I had a jugful of the same in the fridge, plus a big bowl of left-over mash, and here is the result. It was so tasty, and even better the next day, when the leeky and celeryish flavours delivered a smart punch to my tastebuds.

Potato-topped Celery and Leek Pie

For the cheesy white sauce
(note: these measurements are approximate; the final thickness of the sauce depends on the strength of the flour. If the sauce seems too thick, thin it down with more milk. )

3 T (45 ml) butter
3 T (45 ml) white cake or bread flour
750 ml cold milk
1 cup (250 ml) grated Cheddar or other sharp cheese
2 tsp (5-1o ml) Dijon or wholegrain mustard
juice of half a lemon
salt and pepper

For the pie:

2 T (30 ml) olive oil
4 fat leeks, trimmed, rinsed and finely sliced
8-10 sticks young celery, trimmed of all green leaves and finely sliced
1/2 cup (125 ml) chicken or vegetable stock, or white wine
a squeeze of fresh lemon juice
salt and milled black pepper

For the topping:
2 cups (500 ml) mashed potato, warmed

Preheat the oven to 180°C.

First make the cheesy white sauce.

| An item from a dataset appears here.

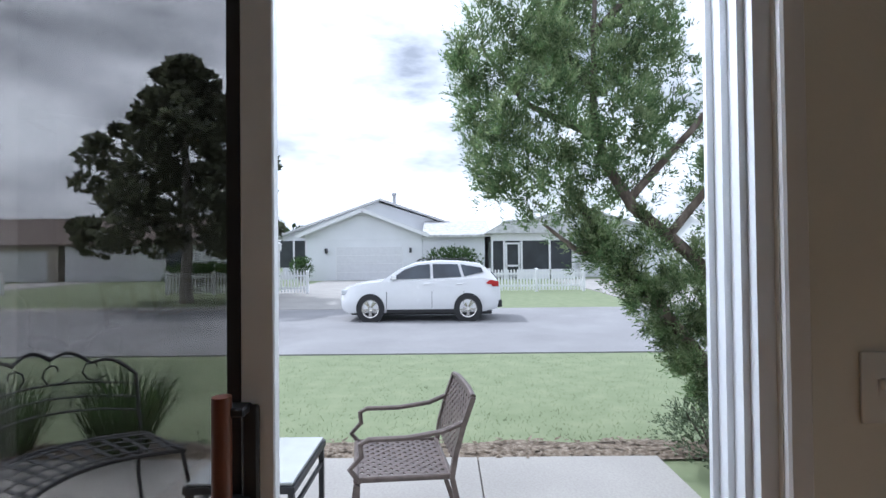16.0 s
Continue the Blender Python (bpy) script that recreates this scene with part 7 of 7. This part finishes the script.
def iron_bench():
    s = thing("iron_bench", (-6.95, 5.76, -0.168), -28, "dark wrought iron bench with a scrolled back", "bench")
    w = 0.44

    def arc(x):
        return -0.30 + 0.22 * (x / w) ** 2
    bm = B()
    for i in range(-5, 6):
        x = w * i / 5.2
        ribbon(bm, [(x, arc(x) + 0.03, 0.43), (x * 0.9, arc(x) + 0.25, 0.435), (x * 0.8, arc(x) + 0.48, 0.43)], 0.022, 0.004)
    for q in (0.08, 0.20, 0.32, 0.44):
        ribbon(bm, [(w * k / 4, arc(w * k / 4) + q, 0.436) for k in range(-4, 5)], 0.022, 0.004)
    part("seat_straps", bm, IRON, s, smooth=False)
    bm = B()
    tube(bm, [(w * k / 6, arc(w * k / 6) + 0.02, 0.43) for k in range(-6, 7)] + [(w * 0.85 * k / 6, arc(w * k / 6) + 0.50, 0.43) for k in range(6, -7, -1)], 0.012, 8, True)
    part("seat_frame", bm, IRON, s)
    for z in (0.56, 0.64, 0.72):
        bm = B()
        tube(bm, [(w * k / 6, arc(w * k / 6) - 0.02 - (z - 0.43) * 0.15, z + 0.05 * (1 - (k / 6) ** 2)) for k in range(-6, 7)], 0.007, 6)
        part("back_rail", bm, IRON, s)
    bm = B()
    pts = []
    for k in range(61):
        u = -1 + 2 * k / 60
        x = w * u
        z = 0.78 + 0.13 * (1 - u * u) + 0.045 * abs(math.sin(2.5 * math.pi * (u + 1)))
        pts.append((x, arc(x) - 0.02 - (z - 0.43) * 0.15, z))
    tube(bm, [(-w, arc(w) - 0.02, 0.43)] + pts + [(w, arc(w) - 0.02, 0.43)], 0.011, 8)
    part("top_rail", bm, IRON, s)
    for sg in (-1, 1):
        for x0 in (0.10, 0.27):
            bm = B()
            tube(bm, [(sg * (x0 + (0.012 + 0.010 * q) * math.cos(q * 0.7)), arc(x0) - 0.07, 0.84 + (0.012 + 0.010 * q) * math.sin(q * 0.7)) for q in range(9)], 0.005, 6)
            part("scroll", bm, IRON, s)
        for y in (arc(w) - 0.02, arc(w) + 0.48):
            bm = B()
            tube(bm, [(sg * w * (1 if y < 0.1 else 0.85), y, 0.43), (sg * w * 0.95, y + 0.01, 0.2), (sg * w * 0.98, y + 0.03, 0.0)], 0.011, 8)
            part("leg", bm, IRON, s)


iron_bench()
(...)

Put the flour and the butter in a saucepan over a medium heat. Using a whisk, stir briskly until the butter melts, and allow to cook for two minutes. Now tip in a cup or so of the cold milk, whisking well as you pour. When the mixture begins to thicken, add the remaining milk, turn up the heat to its fullest setting, and continue whisking until the sauce has thickened and come to the boil. Turn the heat down to its lowest setting and allow it to bubble gently for another two minutes. Remove the sauce from the heat and stir in the grated cheese, the mustard and the lemon juce. Add salt and pepper.

Set aside (put a piece of clingfilm or waxed paper on the top of sauce, to prevent a skin forming, if you're making it in advance).

Heat the olive oil in a deep pan or wok and add the leeks and celery. Stir-fry, over a fierce heat, for a minute or so, but don't allow the veggies to brown. Now add the stock or wine, and allow to bubble furiously for a minute. Cover the pot with a lid or a piece of tin foil, turn the heat to its lowest setting, and allow to simmer gently for 10 minutes, or until the celery is just tender. Season with salt and pepper.

Tip the reserved cheesy white sauce into the leek and celery pan and stir well to combine. Tip the mixture into a serving dish, smooth the surface, and top with mashed potato. Brush with melted butter (or peanut-sized bits of cold butter) and bake at 180 C until the potato topping is golden brown.